TO DO ->
Set down exactly, please, each line from the one containing "for curve in" through the one containing "scene.view_settings.use_white_balance |= len(values)", both lines included, and no other line.

____________

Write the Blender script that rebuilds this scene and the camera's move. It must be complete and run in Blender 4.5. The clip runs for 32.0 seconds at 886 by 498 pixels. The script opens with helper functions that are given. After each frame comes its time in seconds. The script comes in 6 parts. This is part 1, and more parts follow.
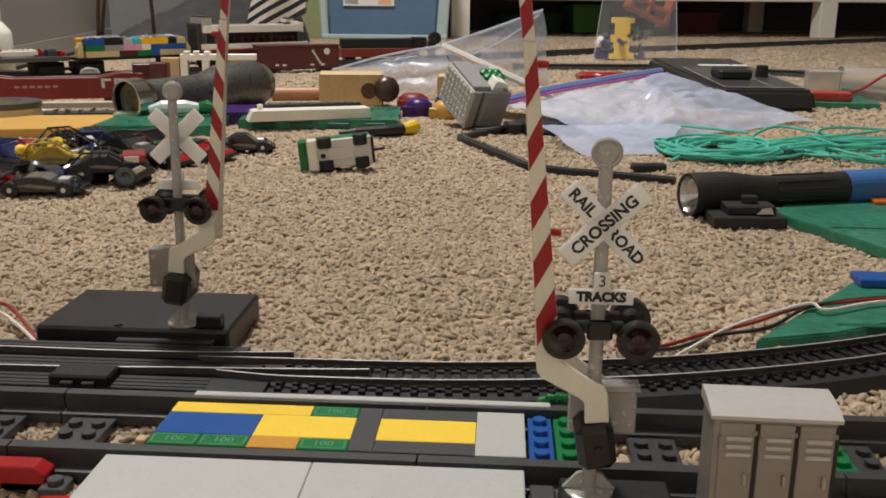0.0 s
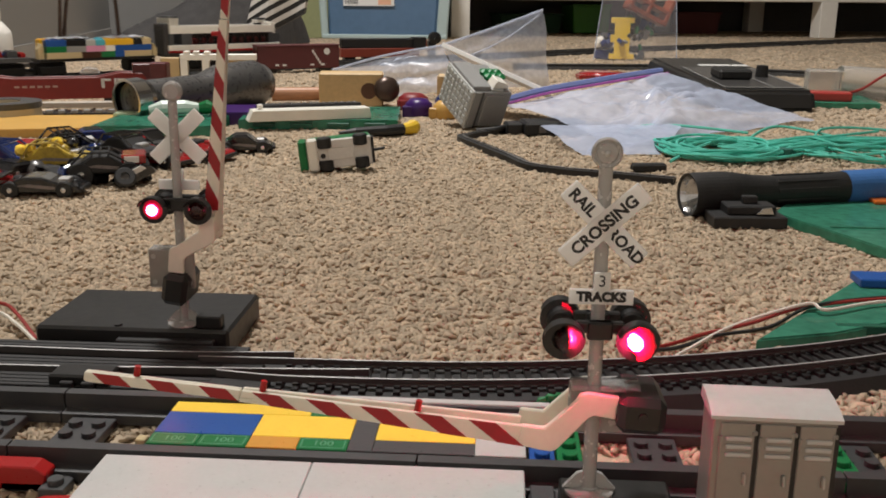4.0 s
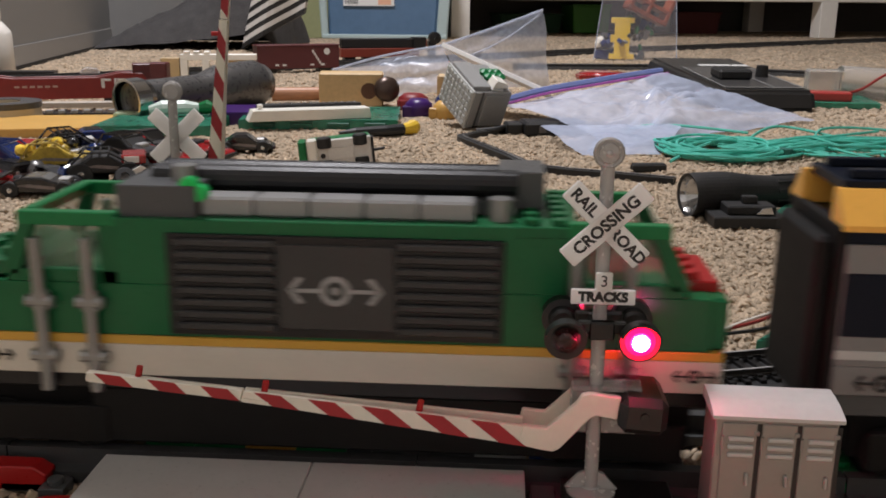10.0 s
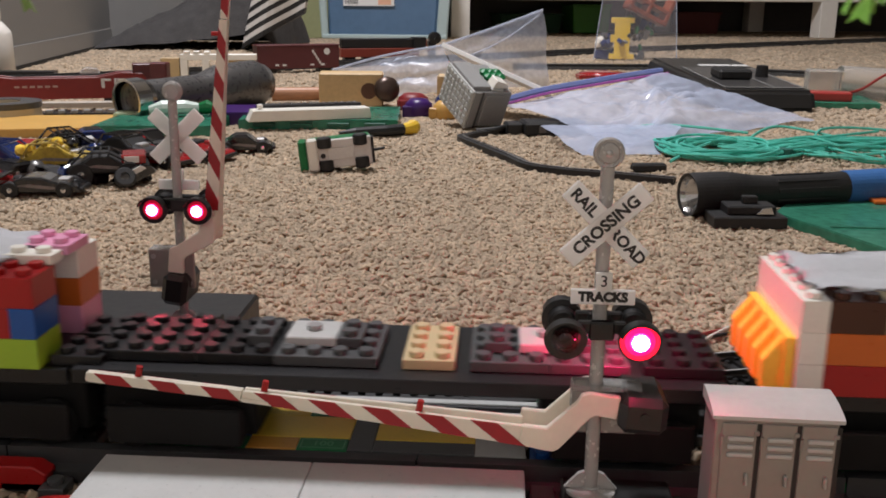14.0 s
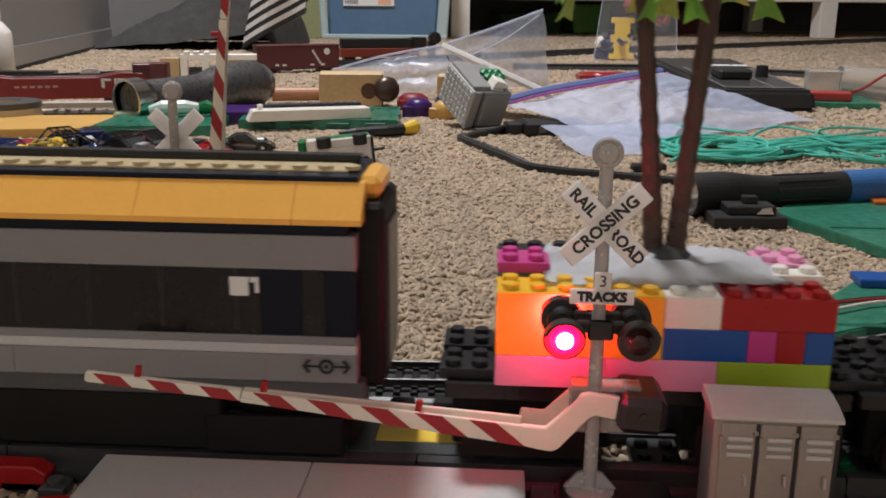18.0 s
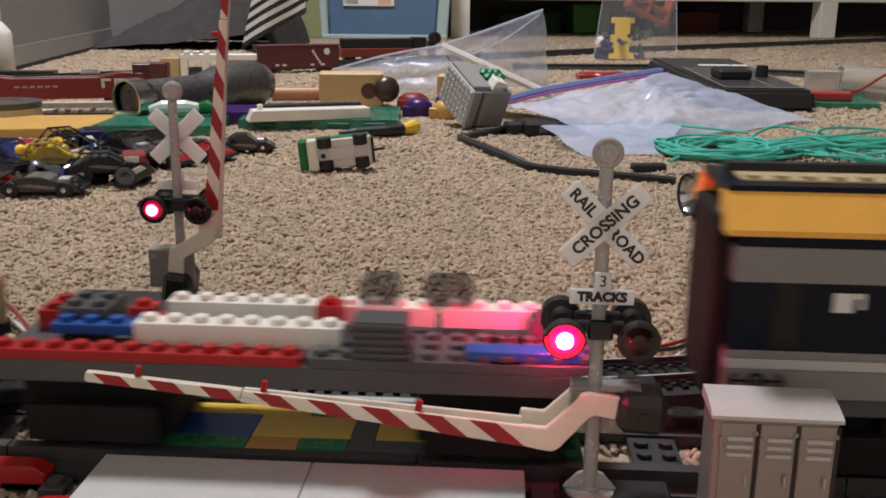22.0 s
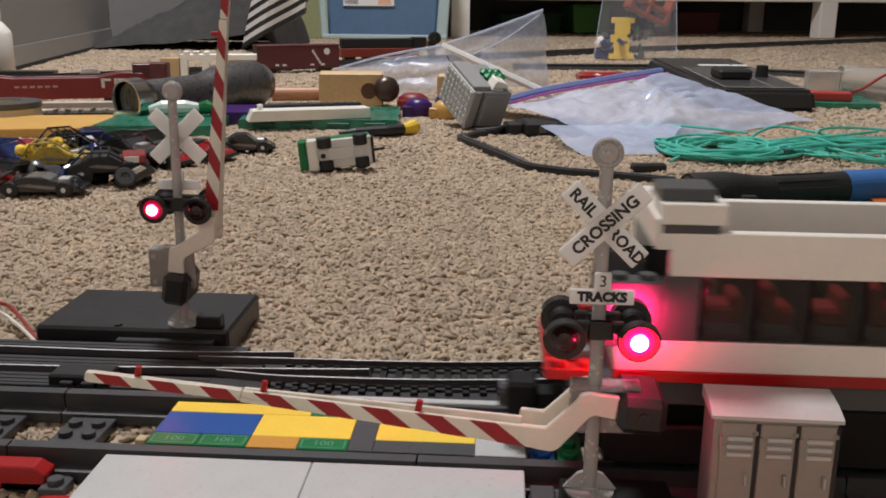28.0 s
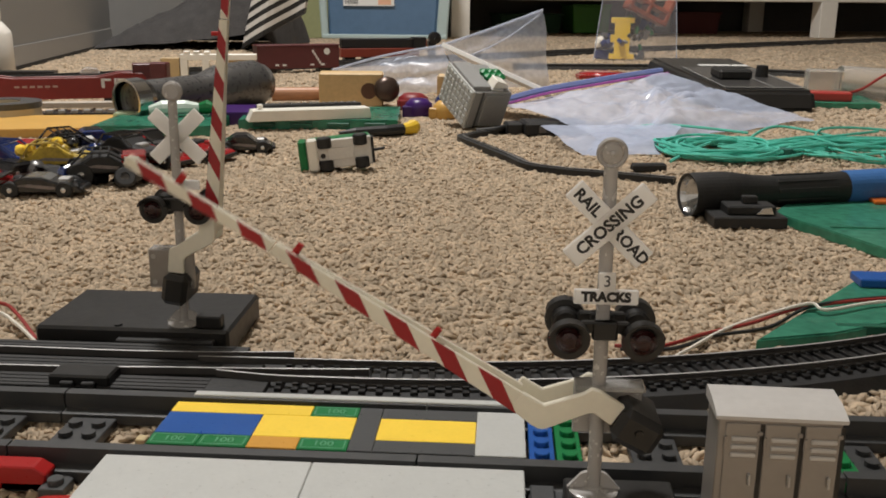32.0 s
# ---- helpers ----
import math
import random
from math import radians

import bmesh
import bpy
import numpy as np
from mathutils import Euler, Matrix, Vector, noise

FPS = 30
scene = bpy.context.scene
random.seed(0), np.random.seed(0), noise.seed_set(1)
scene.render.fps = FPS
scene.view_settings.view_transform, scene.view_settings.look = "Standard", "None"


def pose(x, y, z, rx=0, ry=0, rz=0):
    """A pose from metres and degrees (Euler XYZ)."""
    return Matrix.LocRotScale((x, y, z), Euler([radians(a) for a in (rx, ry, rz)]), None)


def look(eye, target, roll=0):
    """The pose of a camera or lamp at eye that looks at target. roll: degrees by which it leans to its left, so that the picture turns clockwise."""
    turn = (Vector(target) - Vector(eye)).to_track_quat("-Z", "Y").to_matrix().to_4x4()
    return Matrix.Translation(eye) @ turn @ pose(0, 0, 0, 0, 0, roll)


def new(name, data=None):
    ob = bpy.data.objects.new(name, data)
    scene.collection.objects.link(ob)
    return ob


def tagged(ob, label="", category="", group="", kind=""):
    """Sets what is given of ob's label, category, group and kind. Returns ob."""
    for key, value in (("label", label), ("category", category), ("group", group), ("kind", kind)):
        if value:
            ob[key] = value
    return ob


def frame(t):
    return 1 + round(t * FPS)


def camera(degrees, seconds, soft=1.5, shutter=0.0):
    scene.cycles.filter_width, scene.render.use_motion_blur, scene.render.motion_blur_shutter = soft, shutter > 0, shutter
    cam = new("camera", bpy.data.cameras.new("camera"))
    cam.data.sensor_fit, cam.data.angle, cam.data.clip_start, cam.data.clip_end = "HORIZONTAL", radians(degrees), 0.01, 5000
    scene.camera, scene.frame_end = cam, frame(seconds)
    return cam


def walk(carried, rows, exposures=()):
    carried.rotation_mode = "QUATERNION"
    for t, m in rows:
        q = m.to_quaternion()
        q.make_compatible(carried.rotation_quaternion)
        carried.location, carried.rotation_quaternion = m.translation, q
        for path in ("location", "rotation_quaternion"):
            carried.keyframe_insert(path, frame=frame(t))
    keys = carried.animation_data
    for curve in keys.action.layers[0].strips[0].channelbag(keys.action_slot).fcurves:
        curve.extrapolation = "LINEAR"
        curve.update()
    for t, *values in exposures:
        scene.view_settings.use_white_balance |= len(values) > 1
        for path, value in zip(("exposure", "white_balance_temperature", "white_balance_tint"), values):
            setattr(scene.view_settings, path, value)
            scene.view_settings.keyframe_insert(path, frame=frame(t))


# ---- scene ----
# ---------------------------------------------------------------- camera
cam = camera(49.516, 32.0, soft=1.8, shutter=0.7)
EYE = (0.10966, -0.27042, 0.14866)
AIM = (0.05232, 0.69352, -0.11120)
walk(cam, [(0.0, look(EYE, AIM, 0.5955)), (32.0, look(EYE, AIM, 0.5955))],
     [(0.0, 0.0, 6700, 9), (5.8, 0.0, 6550, 10), (7.2, 0.0, 6250, 14), (28.5, -0.08, 6250, 13), (29.4, -0.05, 6250, 11), (30.0, -0.05, 6400, 3), (31.0, 0.0, 6700, 9), (32.0, 0.0, 6700, 9)])

# ---------------------------------------------------------------- light of the room: one ceiling lamp, pale walls, a near white bounce wall
world = bpy.data.worlds.new("room_air")
scene.world = world
world.use_nodes = True
world.node_tree.nodes["Background"].inputs[0].default_value = (1.0, 0.93, 0.84, 1)
world.node_tree.nodes["Background"].inputs[1].default_value = 0.05


def area_lamp(name, eye, target, size, watts, colour):
    lamp = bpy.data.lights.new(name, "AREA")
    lamp.shape, lamp.size, lamp.energy, lamp.color = "DISK", size, watts, colour
    ob = new(name, lamp)
    ob.matrix_world = look(eye, target)
    return ob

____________

TASK RESPONSE ->
    for curve in keys.action.layers[0].strips[0].channelbag(keys.action_slot).fcurves:
        curve.extrapolation = "LINEAR"
        curve.update()
    for t, *values in exposures:
        scene.view_settings.use_white_balance |= len(values) > 1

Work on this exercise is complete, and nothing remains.